The Dragon book contains an NFA to DFA algorithm (powerset) which explodes states with multiple exiting token transitions.

PS: All your DAGs are belong to us.

4 comments

It is possible to implement NFAs directly, in parallel:

https://github.com/mike-french/myrex

Just fan-out messages to all downstream states. Let a fair runtime system evaluate all progress, then tally results along all paths, for example:

https://github.com/mike-french/myrex?tab=readme-ov-file#exec...

The approach can also be adapted to captures and their many, many possible ambiguities. There is an example that generalizes a highly ambiguous match given in Cox: regex (a?){m}(a*){m} against a string of a{m}. The case m=9 gives 864k possible solutions (traversals), you may optionally ask for all of them to be returned:

https://github.com/mike-french/myrex?tab=readme-ov-file#ambi...

The processes share nothing, all state is in the messages, so a single network can process multiple input strings simultaneously. It can also generate Monte-Carlo strings that match the regex, and those may also proceed simultaneously.

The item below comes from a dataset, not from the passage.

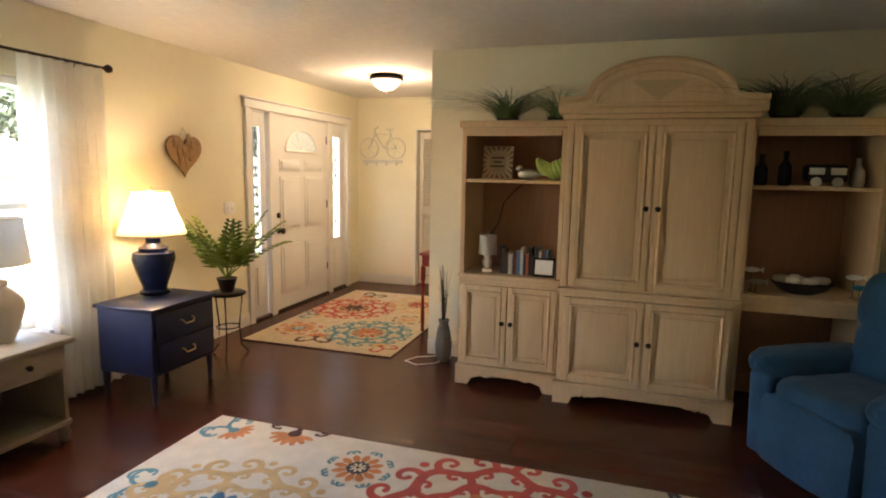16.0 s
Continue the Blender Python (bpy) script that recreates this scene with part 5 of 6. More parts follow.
def draw_hall(add, cx, cy):
    def at(x, y):
        return x - cx, y - cy
    scroll_medallion(add, *at(-10.0, -5.12), 0.46, "coral", "brown", "orange", "brown"); scroll_medallion(add, *at(-9.19, -4.58), 0.42, "teal", "coral", "moss", "orange")
    scroll_medallion(add, *at(-10.4, -4.5), 0.4, "gold", "brown", "orange", "coral"); wheel(add, *at(-9.1, -5.25), 0.24, "coral", "orange", "teal")
    wheel(add, *at(-9.75, -4.4), 0.18, "brown", "gold", "orange"); sprig(add, *at(-8.9, -4.95), 0.2, 0.26, "brown", "orange"); sprig(add, *at(-9.6, -5.35), -1.4, 0.24, "teal", "gold"); sprig(add, *at(-8.85, -4.3), 0.8, 0.2, "coral", "gold"); sprig(add, *at(-10.6, -5.2), 2.8, 0.25, "slate", "orange")
rug("entry_rug", -10.88, -8.63, -5.53, -4.12, "gold and coral patterned rug inside the front door", draw_hall, base=mat("golden_rug_pile", (0.62, 0.52, 0.36), 0.95, var=0.2, scale=12, bump=0.8, bscale=260))
def draw_mat(add, cx, cy):
    wheel(add, 0.0, 0.0, 0.15, "blue", "coral", "slate"); wheel(add, 0.28, 0.0, 0.13, "coral", "orange", "brown"); wheel(add, -0.28, 0.02, 0.13, "teal", "gold", "blue")
    for k in range(6):
        sprig(add, -0.34 + 0.14 * k, (0.16, -0.16)[k % 2], (1.57, -1.57)[k % 2], 0.13, ("coral", "blue", "teal")[k % 3], "gold")
rug("door_mat", -3.60, -2.78, 2.84, 3.27, "ivory door mat with red and blue medallions", draw_mat)
rug("door_mat", -5.75, -5.02, 2.92, 3.28, "ivory door mat with red and blue medallions", draw_mat)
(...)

That's identical to NFA->DFA conversion but with dynamic programming.
NFAs are decidable. As you said, a NFA can be converted to a DFA which is decidable. Maybe you mean they are non-deterministic (that's in the name)?
You know what I meant. I used the wrong word.
There exist algorithms that deal with state blow-up. In fact, these algorithms project any given DFA into an equivalent DFA of minimal size - guaranteeing a minimal automaton for the language that is accepted by it. In essence, you build equivalence classes between states with respect to possible paths they can take into other equivalence classes for further input. State machines for LR-Grammars are vastly more complex in comparison to NFA automata, so for most (if not all) applications, a computer that can deal with LR-Grammars will be able to handle a NFA conversion with a subsequent minimization.
Decidability is whether one can statically determine if an algorithm halts for a given input. NFAs halt for all inputs, by construction.